Many New York Mets fans may have their wishes granted as Greenwich hedge fund billionaire Steve Cohen, a Long Island native, is taking steps to purchase the majority of the team from the Wilpon family.
Sterling Partners, the Wilpon’s family business, has reportedly entered talks to sell up to 80 percent of its shares of the Major League baseball team to Cohen, who is already an investor in the club.
If completed, the transaction would value the franchise at approximately $2.6 billion. Under the proposed agreement, Fred Wilpon would remain as CEO for five more years, and Jeff Wilpon will continue on as COO for the same stretch.

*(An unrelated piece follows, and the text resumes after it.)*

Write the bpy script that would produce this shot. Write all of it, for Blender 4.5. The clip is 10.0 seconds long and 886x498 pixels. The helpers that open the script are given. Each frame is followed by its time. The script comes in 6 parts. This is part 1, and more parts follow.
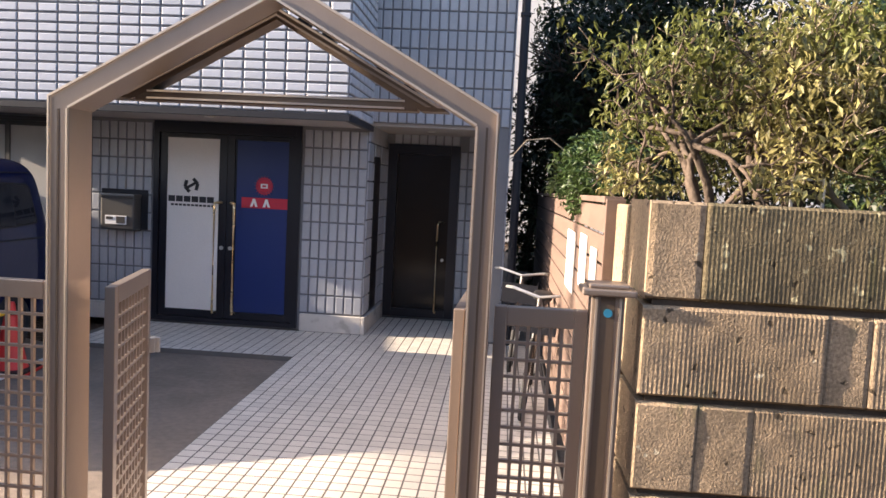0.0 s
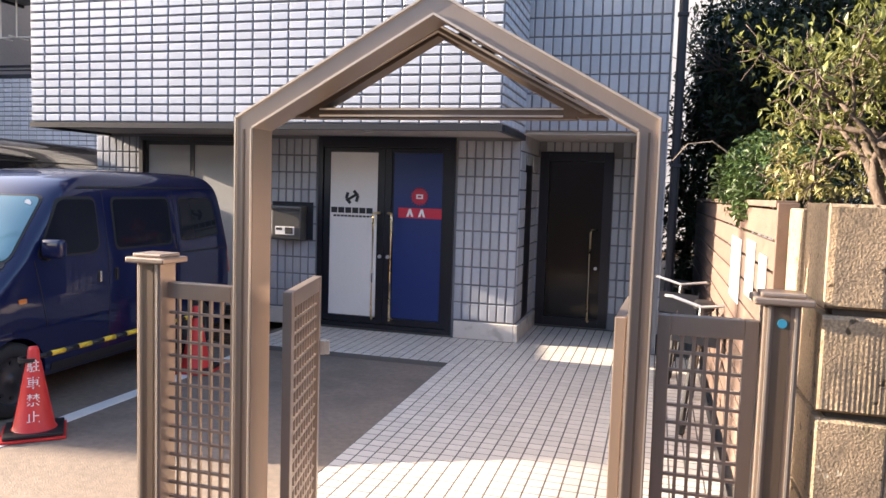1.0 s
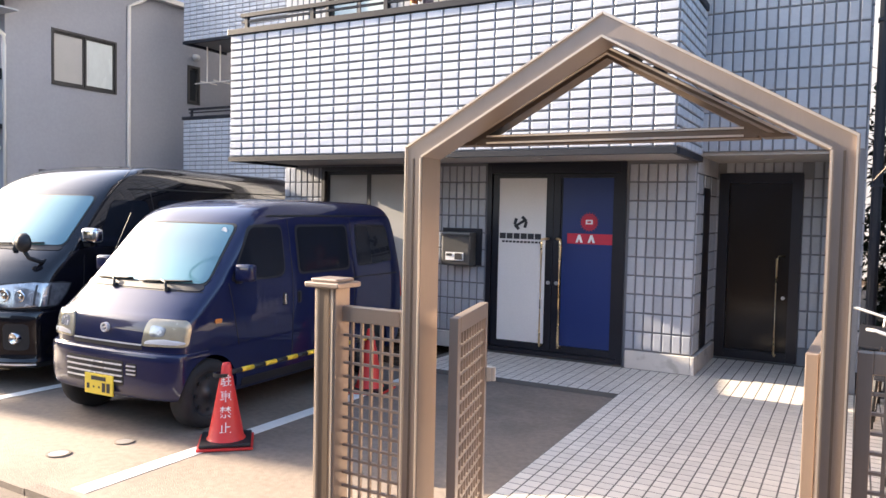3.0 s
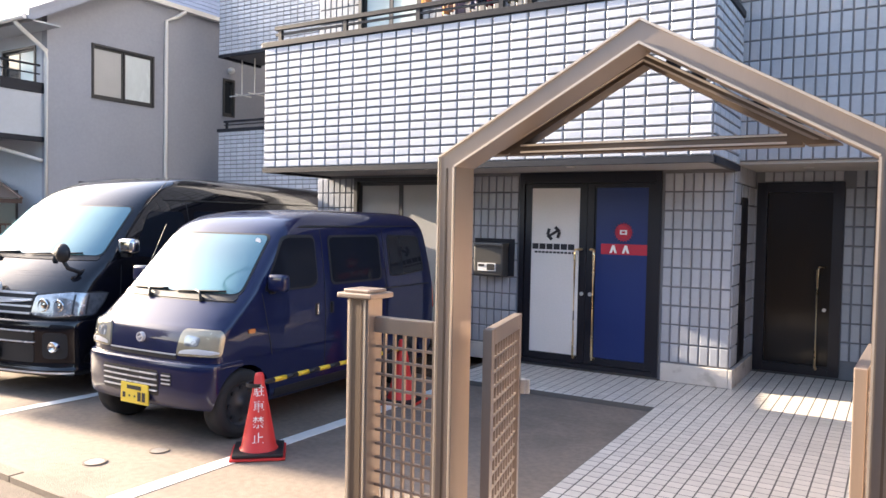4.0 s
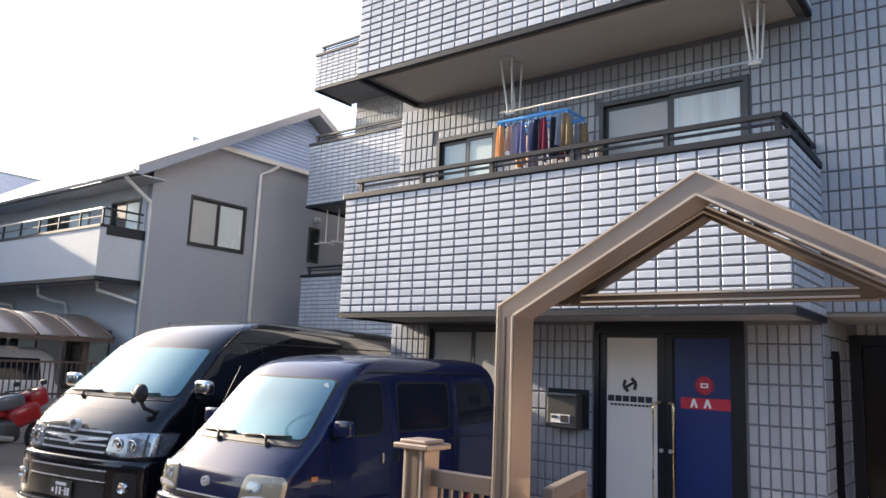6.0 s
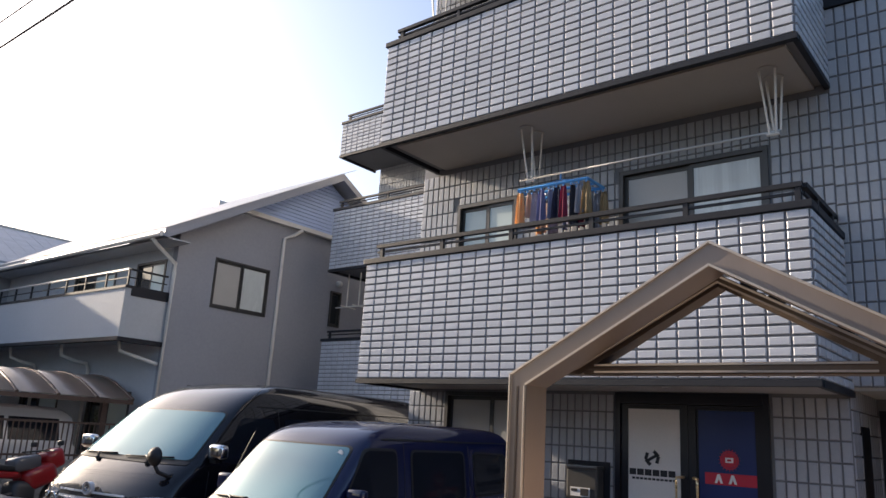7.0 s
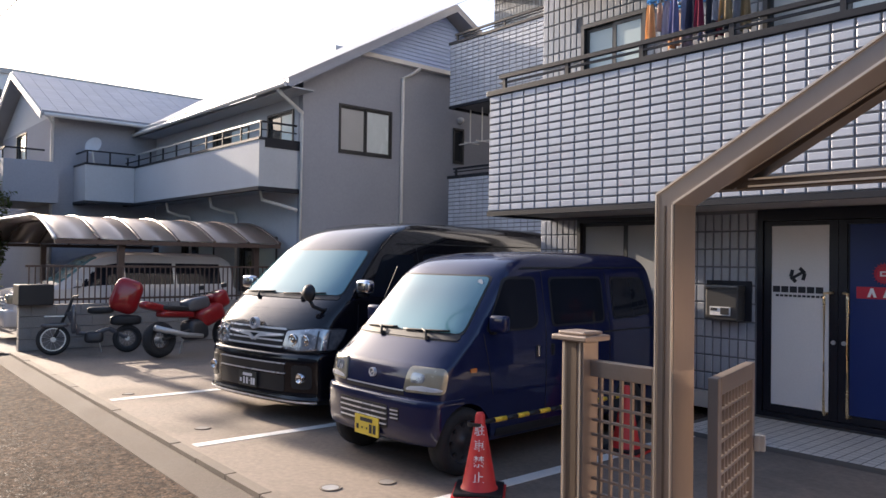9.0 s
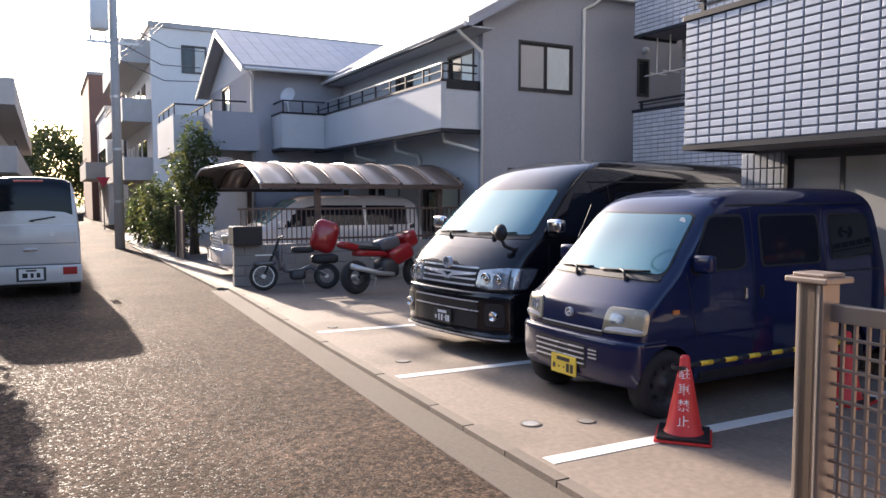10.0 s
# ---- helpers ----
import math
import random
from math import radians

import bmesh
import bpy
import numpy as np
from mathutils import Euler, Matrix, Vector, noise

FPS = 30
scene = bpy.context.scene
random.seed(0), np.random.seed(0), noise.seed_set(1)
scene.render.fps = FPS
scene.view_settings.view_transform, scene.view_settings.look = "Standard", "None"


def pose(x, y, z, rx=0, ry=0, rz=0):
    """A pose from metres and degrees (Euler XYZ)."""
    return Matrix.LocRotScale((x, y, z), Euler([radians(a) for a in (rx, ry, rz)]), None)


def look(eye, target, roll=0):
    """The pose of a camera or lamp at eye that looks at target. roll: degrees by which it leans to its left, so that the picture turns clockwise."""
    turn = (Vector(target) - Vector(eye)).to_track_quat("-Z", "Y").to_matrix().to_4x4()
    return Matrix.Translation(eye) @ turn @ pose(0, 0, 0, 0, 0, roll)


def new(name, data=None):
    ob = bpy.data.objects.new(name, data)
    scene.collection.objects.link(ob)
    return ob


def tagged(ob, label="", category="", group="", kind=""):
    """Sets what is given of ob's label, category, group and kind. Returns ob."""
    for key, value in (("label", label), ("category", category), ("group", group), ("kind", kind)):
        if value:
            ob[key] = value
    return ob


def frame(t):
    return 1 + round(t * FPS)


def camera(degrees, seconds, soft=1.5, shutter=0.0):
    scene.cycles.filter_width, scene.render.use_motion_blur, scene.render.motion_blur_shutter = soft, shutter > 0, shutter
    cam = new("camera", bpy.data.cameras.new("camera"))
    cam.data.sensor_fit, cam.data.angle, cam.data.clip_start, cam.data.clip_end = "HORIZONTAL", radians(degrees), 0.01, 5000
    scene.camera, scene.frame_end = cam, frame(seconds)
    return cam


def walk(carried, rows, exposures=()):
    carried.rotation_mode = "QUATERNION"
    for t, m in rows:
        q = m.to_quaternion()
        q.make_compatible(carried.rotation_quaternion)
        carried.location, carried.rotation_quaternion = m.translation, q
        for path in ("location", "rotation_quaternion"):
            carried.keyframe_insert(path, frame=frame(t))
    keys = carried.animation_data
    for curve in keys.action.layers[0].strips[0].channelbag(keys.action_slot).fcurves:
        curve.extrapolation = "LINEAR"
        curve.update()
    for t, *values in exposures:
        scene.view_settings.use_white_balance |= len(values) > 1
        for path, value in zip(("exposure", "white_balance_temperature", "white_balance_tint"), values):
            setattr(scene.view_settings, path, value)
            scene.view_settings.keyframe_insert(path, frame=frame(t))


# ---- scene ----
cam = camera(61.4, 10.0)
PATH = [
    (0, (-0.132, 1.421, 1.69), (-0.289, 3.408, 1.527), 2.9),
    (0.5, (-0.157, 1.399, 1.692), (-0.525, 3.358, 1.531), 2.0),
    (1, (-0.165, 1.379, 1.687), (-0.713, 3.296, 1.531), 1.8),
    (1.5, (-0.167, 1.392, 1.691), (-0.903, 3.245, 1.542), 1.5),
    (2, (-0.166, 1.41, 1.695), (-1.08, 3.184, 1.561), 1.5),
    (2.5, (-0.158, 1.407, 1.693), (-1.106, 3.165, 1.586), 1.3),
    (4, (-0.187, 1.437, 1.688), (-1.229, 3.143, 1.615), 1.1),
    (4.5, (-0.192, 1.453, 1.692), (-1.277, 3.133, 1.693), 1.3),
    (5, (-0.173, 1.465, 1.695), (-1.307, 3.109, 1.804), 1.2),
    (5.5, (-0.15, 1.48, 1.697), (-1.329, 3.082, 1.91), 1.6),
    (7, (-0.086, 1.509, 1.707), (-1.33, 3.0, 2.185), 3.5),
    (7.5, (-0.084, 1.516, 1.703), (-1.302, 3.007, 2.244), 2.2),
    (8, (-0.071, 1.517, 1.698), (-1.305, 3.032, 2.122), 0.6),
    (8.5, (-0.085, 1.506, 1.686), (-1.421, 2.978, 1.905), -0.1),
    (9, (-0.159, 1.49, 1.683), (-1.663, 2.808, 1.713), 0.8),
    (9.5, (-0.245, 1.44, 1.678), (-1.887, 2.578, 1.597), 0.4),
    (10, (-0.29, 1.372, 1.681), (-2.053, 2.307, 1.546), -0.1),
]
EXPOSURES = [(0.0, 2.05, 6500, 18), (1.0, 2.4, 6500, 17), (2.5, 2.65, 6500, 15), (4.5, 2.65, 6400, 14), (5.5, 2.45, 6300, 12), (7.0, 1.25, 6350, 15), (8.0, 1.15, 6350, 15), (8.5, 1.28, 6280, 16), (9.0, 1.5, 6200, 17), (10.0, 1.72, 6050, 18)]
walk(cam, [(t, look(eye, target, roll)) for t, eye, target, roll in PATH], EXPOSURES)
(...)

A Great Neck native, Cohen, 63, the CEO of Point72 Asset Management and former founder of S.A.C. Capital Advisors, has a net worth of between $9 billion and 12 billion, according to the Bloomberg Billionaires Index.
Cohen first bought into the Mets in 2012, when he paid $20 million for a 4 percent stake in the club.
Fred Wilpon and Nelson Doubleday purchased the Mets in the 1980s before the Wilpons bought him out in 2002. Since taking over, the Wilpons have drawn the ire of Mets fans for their lack of spending on players, despite being in the New York market. They’ve been selling off small portions of the team since being duped by Bernie Madoff’s Ponzi scheme.
“The Sterling Partners and Steve Cohen are negotiating an agreement in which Steve Cohen would increase his investment in the New York Mets,” the Mets said in a statement. “As part of that agreement, Fred Wilpon will remain in the role of the Control Person and CEO for five years and Jeff Wilpon will remain in his role as Chief Operating Officer for the 5 year period as well.”
A year after purchasing a stake in the team, In 2013, SAC Capital, agreed to pay $1.8 billion to settle charges that it tolerated insider trading. In 2016, the SEC barred Cohen -- who stood accused of failing to oversee an employee who engaged in insider trading at his firm - from managing money for outside investors for two years.